--- Dataset records ---
□ □ □ □ □ □ □

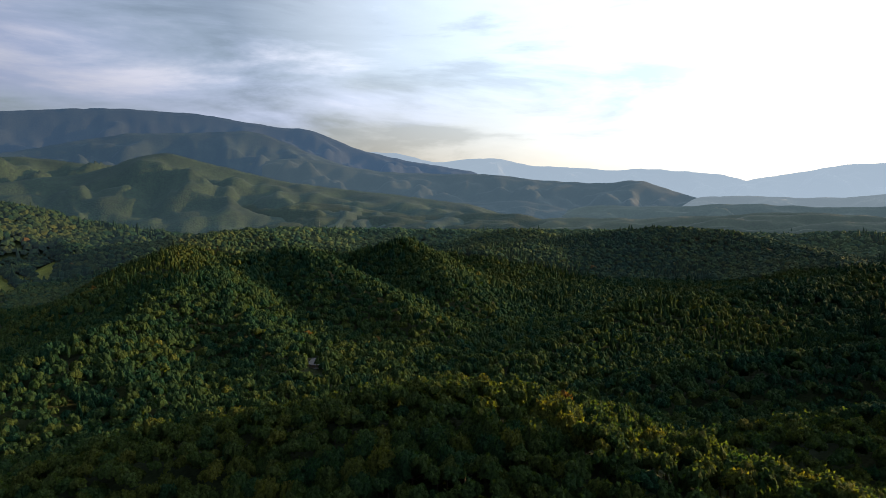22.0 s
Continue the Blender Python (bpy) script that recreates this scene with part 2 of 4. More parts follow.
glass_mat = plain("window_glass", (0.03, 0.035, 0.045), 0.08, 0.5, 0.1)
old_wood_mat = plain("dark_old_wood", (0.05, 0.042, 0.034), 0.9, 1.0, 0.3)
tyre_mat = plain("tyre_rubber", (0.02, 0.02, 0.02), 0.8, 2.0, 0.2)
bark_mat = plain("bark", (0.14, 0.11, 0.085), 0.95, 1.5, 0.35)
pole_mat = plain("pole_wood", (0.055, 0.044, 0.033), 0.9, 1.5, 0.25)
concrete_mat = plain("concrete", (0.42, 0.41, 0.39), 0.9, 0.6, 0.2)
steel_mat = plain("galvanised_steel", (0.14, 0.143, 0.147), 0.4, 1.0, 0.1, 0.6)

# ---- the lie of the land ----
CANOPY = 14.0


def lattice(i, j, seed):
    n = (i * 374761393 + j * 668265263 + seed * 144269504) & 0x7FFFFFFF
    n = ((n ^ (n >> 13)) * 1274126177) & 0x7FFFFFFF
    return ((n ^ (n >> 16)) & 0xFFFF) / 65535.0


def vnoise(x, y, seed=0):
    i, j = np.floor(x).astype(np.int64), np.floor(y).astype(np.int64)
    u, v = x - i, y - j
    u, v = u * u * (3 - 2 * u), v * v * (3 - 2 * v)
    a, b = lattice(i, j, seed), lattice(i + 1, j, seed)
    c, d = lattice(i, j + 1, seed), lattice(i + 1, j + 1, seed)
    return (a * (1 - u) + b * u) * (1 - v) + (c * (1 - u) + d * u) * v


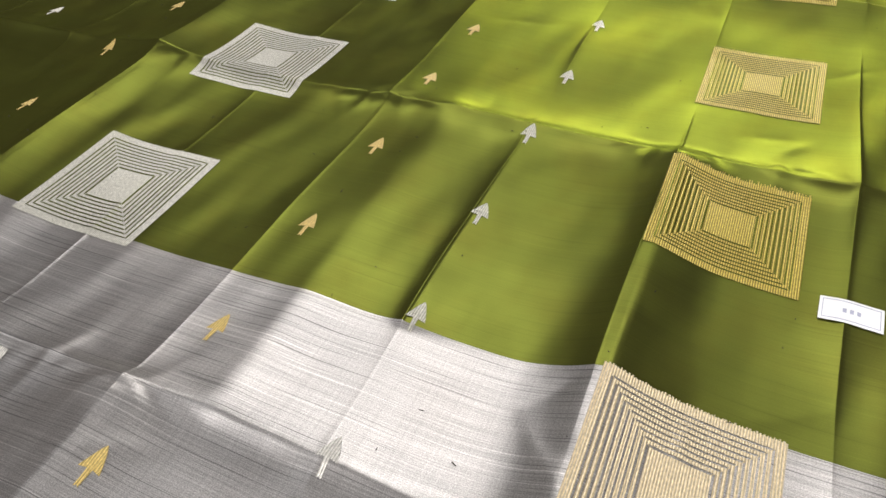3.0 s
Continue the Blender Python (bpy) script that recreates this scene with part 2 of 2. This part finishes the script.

□ □ □ □ □ □ □

--- Work to do ---
Any pictures should be dropped; transcribe the rest of the records above exactly.

--- Output for this exercise ---
22.0 s
Continue the Blender Python (bpy) script that recreates this scene with part 2 of 4. More parts follow.
glass_mat = plain("window_glass", (0.03, 0.035, 0.045), 0.08, 0.5, 0.1)
old_wood_mat = plain("dark_old_wood", (0.05, 0.042, 0.034), 0.9, 1.0, 0.3)
tyre_mat = plain("tyre_rubber", (0.02, 0.02, 0.02), 0.8, 2.0, 0.2)
bark_mat = plain("bark", (0.14, 0.11, 0.085), 0.95, 1.5, 0.35)
pole_mat = plain("pole_wood", (0.055, 0.044, 0.033), 0.9, 1.5, 0.25)
concrete_mat = plain("concrete", (0.42, 0.41, 0.39), 0.9, 0.6, 0.2)
steel_mat = plain("galvanised_steel", (0.14, 0.143, 0.147), 0.4, 1.0, 0.1, 0.6)

# ---- the lie of the land ----
CANOPY = 14.0


def lattice(i, j, seed):
    n = (i * 374761393 + j * 668265263 + seed * 144269504) & 0x7FFFFFFF
    n = ((n ^ (n >> 13)) * 1274126177) & 0x7FFFFFFF
    return ((n ^ (n >> 16)) & 0xFFFF) / 65535.0


def vnoise(x, y, seed=0):
    i, j = np.floor(x).astype(np.int64), np.floor(y).astype(np.int64)
    u, v = x - i, y - j
    u, v = u * u * (3 - 2 * u), v * v * (3 - 2 * v)
    a, b = lattice(i, j, seed), lattice(i + 1, j, seed)
    c, d = lattice(i, j + 1, seed), lattice(i + 1, j + 1, seed)
    return (a * (1 - u) + b * u) * (1 - v) + (c * (1 - u) + d * u) * v


3.0 s
Continue the Blender Python (bpy) script that recreates this scene with part 2 of 2. This part finishes the script.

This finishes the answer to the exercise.